David Stickelberger ist Geschäftsführer bei Swissolar.

Politik und Medien sind zurzeit fasziniert von der Idee, unsere Energieversorgungsprobleme mit Solarenergie aus den Bergen lösen zu können. Fast im Wochentakt tauchen neue, immer noch grössere Projekte auf. Alpinsolar wird zweifellos einen Beitrag zur zukünftigen Stromversorgung leisten können und müssen, nicht zuletzt wegen der hohen Erträge im Winter dank Nebelfreiheit und Schneereflexion. Das Parlament hat deshalb in ungeahntem Tempo die Bewilligungsverfahren für solche Anlagen vereinfacht.

Der grosse Nachteil von Alpinsolar ist, dass die Produktion weit weg vom Verbrauch erfolgt und somit zusätzliche Stromleitungen erstellt werden müssen. Aus diesem naheliegenden Grund muss der grösste Teil des solaren Zubaus auf den Gebäuden installiert werden – dort, wo rund 45 Prozent unserer Energie verbraucht wird. Und das Schöne ist: Auf den besonders gut geeigneten Dächern könnten jährlich rund 53 Terawattstunden Solarstrom erzeugt werden, auf den Fassaden nochmals 17 Terawattstunden. Zusammen also mehr, als wir heute insgesamt an Strom verbrauchen.

Leider harzt es immer noch mit der Nutzung dieses riesigen Potenzials. Eigentlich müsste es eine Selbstverständlichkeit sein, dass neue und sanierte Dächer mit Solaranlagen ausgestattet werden – ist es aber nicht. Und wenn Anlagen gebaut werden, decken sie oft nur einen Teil der geeigneten Fläche ab. Und Solarfassaden sind immer noch eine Ausnahmeerscheinung. Ein möglicher Ansatzpunkt liegt in der Pflicht, Solarenergie zu nutzen. Bereits heute kennen 19 Kantone eine Eigenstrompflicht für Neubauten. Nun wollen die kantonalen Energiedirektoren einen Schritt weitergehen und eine Solarpflicht für alle Gebäude einführen. In Baselstadt ist dies bereits im Grundsatz beschlossen, in Zürich fordert dies eine Mitte-links-Allianz.

SVP und Hauseigentümerverband empören sich, obwohl heute Solaranlagen mit Förderbeiträgen grosszügig unterstützt werden und sich die Investition meist nach wenigen Jahren auszahlt. Natürlich kann man sich fragen, weshalb es unter diesen Umständen eine Pflicht braucht.

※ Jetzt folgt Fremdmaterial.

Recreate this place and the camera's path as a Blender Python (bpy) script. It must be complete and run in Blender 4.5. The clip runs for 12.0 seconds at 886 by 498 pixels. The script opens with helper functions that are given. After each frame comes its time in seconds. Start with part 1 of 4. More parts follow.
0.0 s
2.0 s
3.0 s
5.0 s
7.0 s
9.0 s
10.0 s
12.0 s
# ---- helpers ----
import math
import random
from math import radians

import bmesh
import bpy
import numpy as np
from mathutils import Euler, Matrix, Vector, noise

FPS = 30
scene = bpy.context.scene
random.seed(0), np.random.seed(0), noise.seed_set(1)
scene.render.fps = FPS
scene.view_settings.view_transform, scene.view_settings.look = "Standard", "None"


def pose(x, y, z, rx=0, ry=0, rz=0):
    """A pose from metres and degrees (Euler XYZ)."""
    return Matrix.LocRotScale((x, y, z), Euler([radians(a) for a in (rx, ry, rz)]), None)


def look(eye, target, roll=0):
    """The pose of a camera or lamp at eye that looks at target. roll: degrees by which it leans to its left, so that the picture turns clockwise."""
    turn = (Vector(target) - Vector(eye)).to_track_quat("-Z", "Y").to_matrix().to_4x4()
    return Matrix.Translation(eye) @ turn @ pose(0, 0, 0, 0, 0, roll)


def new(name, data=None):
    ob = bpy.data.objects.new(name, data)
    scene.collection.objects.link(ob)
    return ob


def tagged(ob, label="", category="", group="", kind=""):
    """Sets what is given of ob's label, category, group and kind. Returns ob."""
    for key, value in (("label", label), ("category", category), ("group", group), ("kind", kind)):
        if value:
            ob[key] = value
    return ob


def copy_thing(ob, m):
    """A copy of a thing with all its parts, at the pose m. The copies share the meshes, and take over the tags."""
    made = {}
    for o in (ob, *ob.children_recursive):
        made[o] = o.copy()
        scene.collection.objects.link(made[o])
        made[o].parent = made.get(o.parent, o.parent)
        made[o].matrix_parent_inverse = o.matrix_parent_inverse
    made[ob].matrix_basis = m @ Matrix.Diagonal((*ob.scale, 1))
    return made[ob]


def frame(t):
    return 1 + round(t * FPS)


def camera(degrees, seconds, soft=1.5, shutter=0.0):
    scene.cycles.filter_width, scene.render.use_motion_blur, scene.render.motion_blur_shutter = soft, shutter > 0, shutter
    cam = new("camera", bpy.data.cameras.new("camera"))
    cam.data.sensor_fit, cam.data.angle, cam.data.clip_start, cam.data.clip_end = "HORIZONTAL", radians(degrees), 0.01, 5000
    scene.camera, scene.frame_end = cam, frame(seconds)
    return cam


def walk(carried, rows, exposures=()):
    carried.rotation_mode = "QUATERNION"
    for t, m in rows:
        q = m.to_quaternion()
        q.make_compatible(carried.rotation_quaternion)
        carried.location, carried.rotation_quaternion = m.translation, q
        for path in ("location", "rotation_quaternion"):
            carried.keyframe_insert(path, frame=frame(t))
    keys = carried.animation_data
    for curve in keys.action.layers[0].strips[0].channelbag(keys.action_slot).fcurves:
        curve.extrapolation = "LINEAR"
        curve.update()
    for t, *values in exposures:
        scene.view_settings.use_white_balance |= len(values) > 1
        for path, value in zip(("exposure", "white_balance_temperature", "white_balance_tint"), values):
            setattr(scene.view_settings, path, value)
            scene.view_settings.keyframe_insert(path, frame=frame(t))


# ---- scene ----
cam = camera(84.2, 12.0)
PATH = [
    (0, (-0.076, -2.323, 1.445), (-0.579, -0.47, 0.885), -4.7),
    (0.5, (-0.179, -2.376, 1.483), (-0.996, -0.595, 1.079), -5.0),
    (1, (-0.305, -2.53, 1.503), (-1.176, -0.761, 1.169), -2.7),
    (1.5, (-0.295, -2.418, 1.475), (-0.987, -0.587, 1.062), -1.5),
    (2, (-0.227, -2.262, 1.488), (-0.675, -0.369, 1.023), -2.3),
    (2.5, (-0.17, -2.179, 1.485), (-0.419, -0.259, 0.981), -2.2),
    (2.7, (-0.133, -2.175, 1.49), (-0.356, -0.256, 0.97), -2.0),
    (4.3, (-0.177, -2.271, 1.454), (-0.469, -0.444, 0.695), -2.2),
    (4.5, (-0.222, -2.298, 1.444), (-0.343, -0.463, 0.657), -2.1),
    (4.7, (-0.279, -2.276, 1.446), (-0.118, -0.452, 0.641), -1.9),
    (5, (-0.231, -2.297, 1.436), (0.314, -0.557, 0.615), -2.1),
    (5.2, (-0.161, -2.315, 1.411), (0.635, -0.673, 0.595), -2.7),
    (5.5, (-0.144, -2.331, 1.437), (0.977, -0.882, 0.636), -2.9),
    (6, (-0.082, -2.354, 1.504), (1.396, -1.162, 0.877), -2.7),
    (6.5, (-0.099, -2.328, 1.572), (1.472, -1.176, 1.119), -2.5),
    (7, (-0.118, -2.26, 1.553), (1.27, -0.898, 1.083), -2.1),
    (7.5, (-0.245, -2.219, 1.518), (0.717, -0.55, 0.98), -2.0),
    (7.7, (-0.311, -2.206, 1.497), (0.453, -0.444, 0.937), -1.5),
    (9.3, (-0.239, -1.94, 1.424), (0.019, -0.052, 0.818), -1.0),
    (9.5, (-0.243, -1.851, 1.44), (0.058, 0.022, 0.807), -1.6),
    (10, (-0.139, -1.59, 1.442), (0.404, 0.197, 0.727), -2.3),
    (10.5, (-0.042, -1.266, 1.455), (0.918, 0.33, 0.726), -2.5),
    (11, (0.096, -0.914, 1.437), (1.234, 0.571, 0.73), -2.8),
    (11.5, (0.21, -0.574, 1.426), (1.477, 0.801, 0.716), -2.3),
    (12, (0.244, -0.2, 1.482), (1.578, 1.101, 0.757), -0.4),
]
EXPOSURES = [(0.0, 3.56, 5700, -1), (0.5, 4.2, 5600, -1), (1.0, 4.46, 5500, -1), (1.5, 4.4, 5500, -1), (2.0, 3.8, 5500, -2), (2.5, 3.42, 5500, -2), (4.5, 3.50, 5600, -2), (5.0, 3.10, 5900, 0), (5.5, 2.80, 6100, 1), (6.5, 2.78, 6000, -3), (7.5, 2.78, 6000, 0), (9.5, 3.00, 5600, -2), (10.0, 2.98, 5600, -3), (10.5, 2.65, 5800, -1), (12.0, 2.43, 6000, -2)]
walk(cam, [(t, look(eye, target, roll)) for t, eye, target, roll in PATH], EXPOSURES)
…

Meine Meinung: Wir werden nicht darum herumkommen, denn der Solarausbau wurde jahrelang von der bürgerlichen Mehrheit ausgebremst, und jetzt müssen wir in kürzester Zeit den Ersatz des Atomstroms und der fossilen Energien bewältigen. Da können wir uns nicht allein auf den Goodwill der einzelnen Hausbesitzer verlassen. Es braucht eine gesamtgesellschaftliche Anstrengung und diese braucht klare Rahmenbedingungen mit gesetzlichen Vorgaben.

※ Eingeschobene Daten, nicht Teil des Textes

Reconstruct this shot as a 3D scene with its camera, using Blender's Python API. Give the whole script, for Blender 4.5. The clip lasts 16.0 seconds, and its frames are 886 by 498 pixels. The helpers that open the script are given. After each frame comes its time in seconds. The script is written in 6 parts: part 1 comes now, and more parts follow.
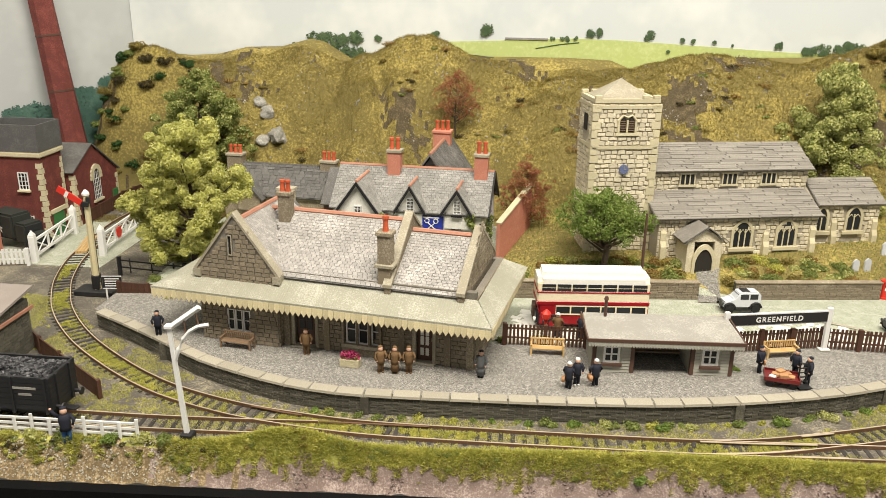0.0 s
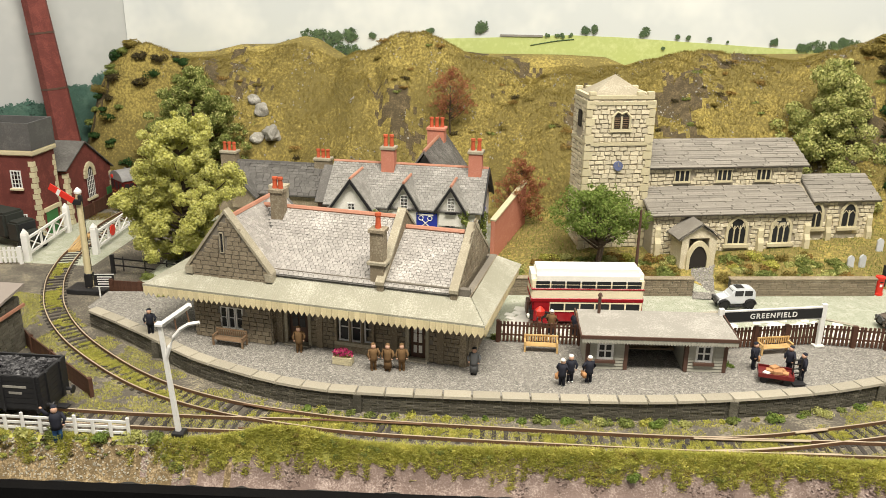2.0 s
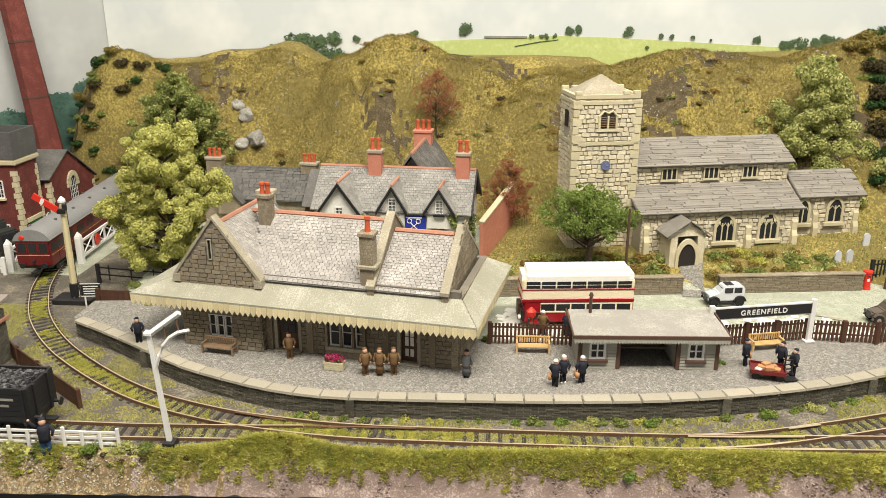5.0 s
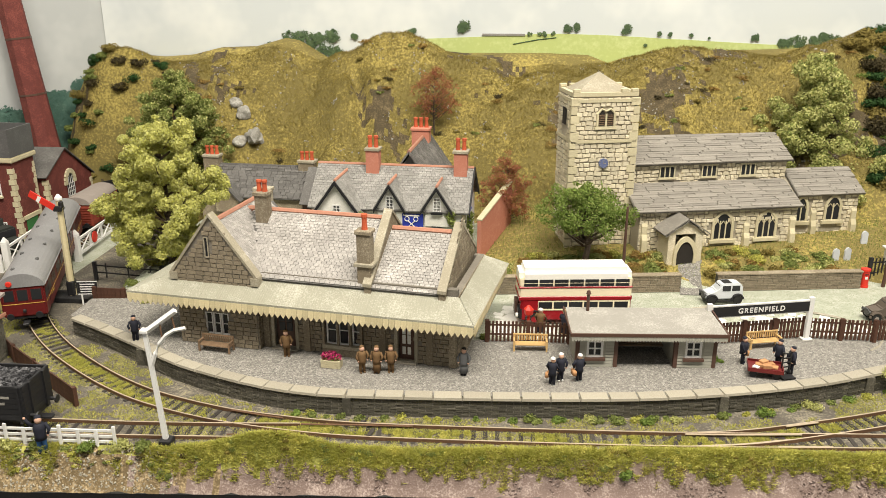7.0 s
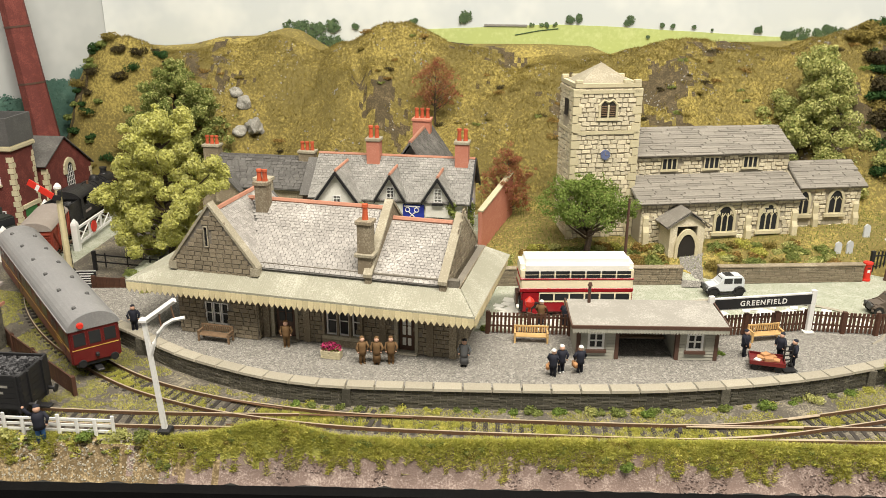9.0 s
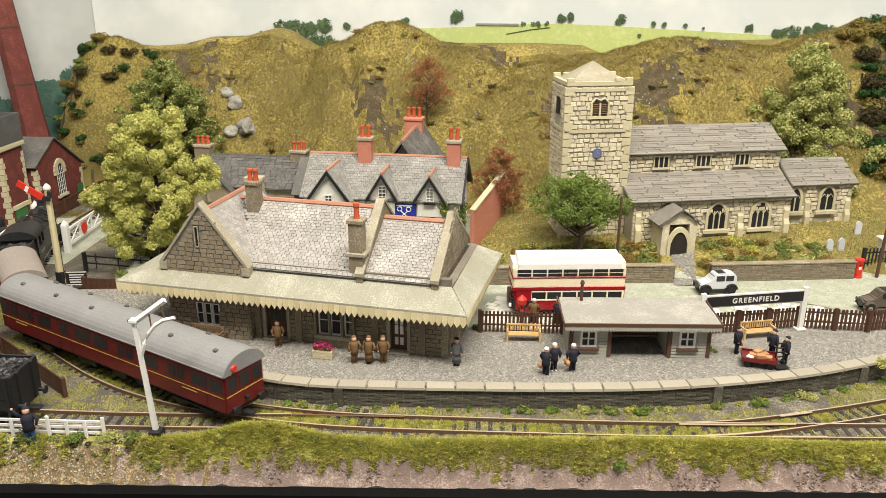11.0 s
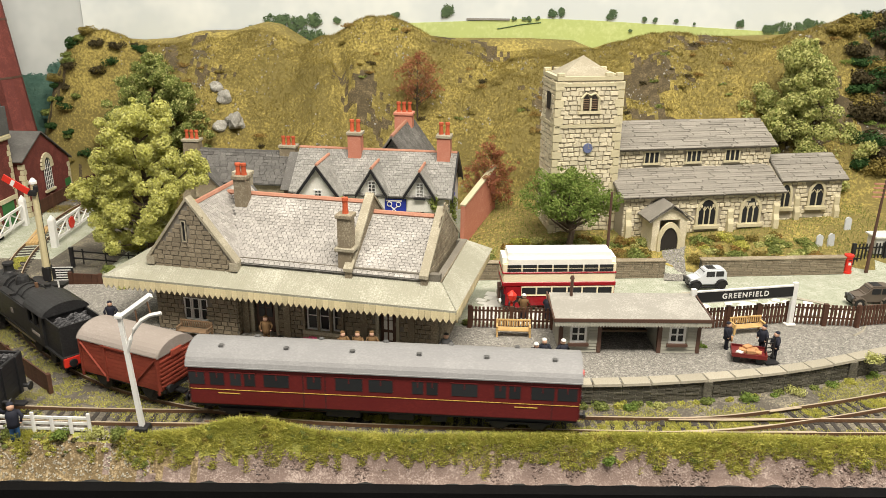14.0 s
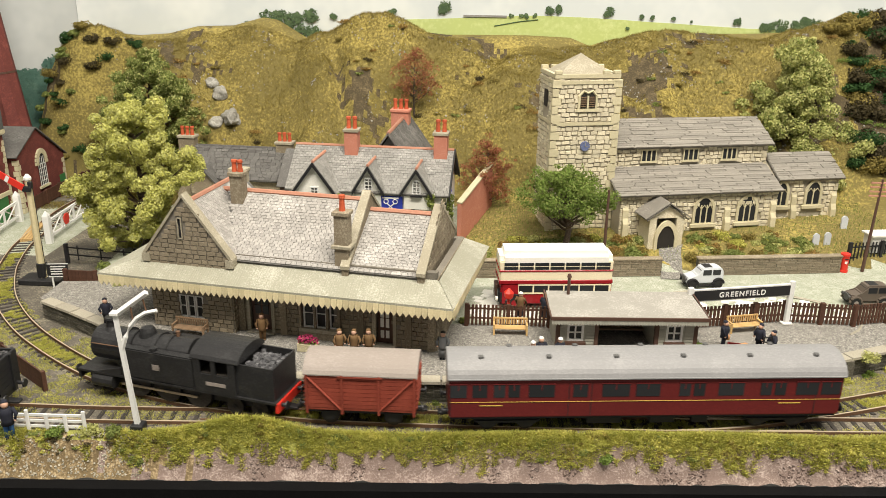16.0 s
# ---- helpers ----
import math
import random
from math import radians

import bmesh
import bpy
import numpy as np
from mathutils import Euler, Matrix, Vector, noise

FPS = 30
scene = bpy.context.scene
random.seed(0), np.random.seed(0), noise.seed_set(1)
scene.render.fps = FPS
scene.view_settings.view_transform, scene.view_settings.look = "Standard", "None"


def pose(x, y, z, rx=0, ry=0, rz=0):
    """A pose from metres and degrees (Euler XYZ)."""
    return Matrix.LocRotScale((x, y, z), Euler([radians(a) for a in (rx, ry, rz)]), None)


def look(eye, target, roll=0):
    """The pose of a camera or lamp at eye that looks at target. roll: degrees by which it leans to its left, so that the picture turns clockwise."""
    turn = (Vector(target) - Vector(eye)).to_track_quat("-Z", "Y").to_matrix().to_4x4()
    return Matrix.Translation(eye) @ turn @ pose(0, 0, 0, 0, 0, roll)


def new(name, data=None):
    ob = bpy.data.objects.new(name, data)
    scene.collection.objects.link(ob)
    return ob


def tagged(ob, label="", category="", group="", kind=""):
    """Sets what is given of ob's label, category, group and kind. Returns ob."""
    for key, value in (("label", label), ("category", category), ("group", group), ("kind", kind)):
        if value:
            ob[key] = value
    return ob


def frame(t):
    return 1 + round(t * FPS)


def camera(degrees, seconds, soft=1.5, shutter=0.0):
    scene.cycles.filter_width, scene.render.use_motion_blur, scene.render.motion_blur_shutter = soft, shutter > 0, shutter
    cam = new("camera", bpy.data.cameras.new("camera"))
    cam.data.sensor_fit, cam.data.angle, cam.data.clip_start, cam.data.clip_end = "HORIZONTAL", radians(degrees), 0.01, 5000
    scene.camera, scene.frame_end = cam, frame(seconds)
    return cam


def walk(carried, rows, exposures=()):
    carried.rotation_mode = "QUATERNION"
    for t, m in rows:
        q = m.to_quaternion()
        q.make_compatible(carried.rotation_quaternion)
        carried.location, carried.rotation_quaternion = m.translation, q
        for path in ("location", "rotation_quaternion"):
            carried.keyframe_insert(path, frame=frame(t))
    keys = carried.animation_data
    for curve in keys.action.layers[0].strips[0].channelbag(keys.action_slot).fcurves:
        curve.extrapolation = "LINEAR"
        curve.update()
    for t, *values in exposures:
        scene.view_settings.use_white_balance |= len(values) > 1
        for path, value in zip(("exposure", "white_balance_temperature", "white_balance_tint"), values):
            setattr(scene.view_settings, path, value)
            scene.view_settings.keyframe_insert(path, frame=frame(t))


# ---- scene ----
cam = camera(57.5, 16.0, soft=0.6, shutter=0.5)
PATH = [
    (0, (-0.0402, -0.4587, 0.2885), (-0.0969, 0.1063, 0.0947), 0.90),
    (0.5, (-0.0384, -0.4575, 0.2880), (-0.0951, 0.1075, 0.0942), 0.90),
    (1, (-0.0372, -0.4573, 0.2880), (-0.0930, 0.1075, 0.0933), 0.80),
    (1.5, (-0.0371, -0.4572, 0.2878), (-0.0926, 0.1075, 0.0930), 0.80),
    (2, (-0.0366, -0.4565, 0.2869), (-0.0918, 0.1082, 0.0919), 0.80),
    (2.5, (-0.0361, -0.4567, 0.2867), (-0.0916, 0.1080, 0.0914), 0.80),
    (3, (-0.0364, -0.4562, 0.2870), (-0.0910, 0.1084, 0.0914), 0.80),
    (3.5, (-0.0382, -0.4564, 0.2880), (-0.0901, 0.1086, 0.0929), 0.60),
    (4, (-0.0407, -0.4545, 0.2858), (-0.0881, 0.1117, 0.0929), 0.30),
    (6.5, (-0.0383, -0.4539, 0.2856), (-0.0824, 0.1123, 0.0921), 0.00),
    (7, (-0.0386, -0.4532, 0.2850), (-0.0827, 0.1128, 0.0909), 0.10),
    (7.5, (-0.0395, -0.4525, 0.2843), (-0.0839, 0.1130, 0.0887), 0.20),
    (8, (-0.0400, -0.4513, 0.2843), (-0.0844, 0.1136, 0.0871), 0.30),
    (8.5, (-0.0397, -0.4510, 0.2835), (-0.0847, 0.1135, 0.0852), 0.30),
    (9, (-0.0396, -0.4507, 0.2828), (-0.0834, 0.1135, 0.0834), 0.40),
    (11.5, (-0.0382, -0.4488, 0.2809), (-0.0757, 0.1160, 0.0820), 0.30),
    (12, (-0.0398, -0.4480, 0.2812), (-0.0749, 0.1167, 0.0817), 0.50),
    (12.5, (-0.0387, -0.4479, 0.2806), (-0.0732, 0.1169, 0.0810), 0.50),
    (13, (-0.0374, -0.4474, 0.2803), (-0.0710, 0.1171, 0.0799), 0.40),
    (13.5, (-0.0369, -0.4476, 0.2796), (-0.0702, 0.1170, 0.0792), 0.40),
    (14, (-0.0368, -0.4468, 0.2792), (-0.0698, 0.1174, 0.0776), 0.50),
    (14.5, (-0.0360, -0.4461, 0.2785), (-0.0690, 0.1178, 0.0762), 0.50),
    (15, (-0.0365, -0.4456, 0.2783), (-0.0689, 0.1179, 0.0746), 0.50),
    (15.5, (-0.0361, -0.4455, 0.2784), (-0.0679, 0.1178, 0.0743), 0.60),
    (16, (-0.0382, -0.4450, 0.2792), (-0.0676, 0.1186, 0.0755), 0.80),
]
walk(cam, [(t, look(eye, target, roll)) for t, eye, target, roll in PATH], exposures=[(0.0, 0.24), (16.0, 0.24)])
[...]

Die Erfahrung mit dem Glühbirnenverbot vor zehn Jahren zeigt auch, dass solche harten Massnahmen klare Marktsignale schaffen und die Innovation fördern – kurz danach kam ein grosses Sortiment gutaussehender Leuchtmittel, in erster Linie LED, auf den Markt. Einen ähnlichen Innovationsschub würde wohl auch eine Solarpflicht auslösen. Die Basis dafür ist hervorragend: Bereits heute gibt es eine grosse Vielfalt an Photovoltaik-Modulen für Dächer und Fassaden in verschiedenen Farben und Grössen. Schweizer Hersteller stehen dabei weltweit an vorderster Front, und immer mehr Architekt*innen entdecken die Möglichkeit, solaraktive Elemente als Gestaltungsmittel einzusetzen. In guter Erinnerung bleibt mir der Architekt, der von seiner Bauherrschaft gegen seinen Willen zu einer Solarfassade verknurrt wurde, und jetzt, nach Vollendung des Mehrfamilienhauses, ganz begeistert davon ist. Er merkte, dass das gar nicht so kompliziert ist, wie er dachte, und erst noch gut aussieht.

Manchmal braucht es einfach einen Schubs, neudeutsch Nudge. Die Solarpflicht könnte es sein.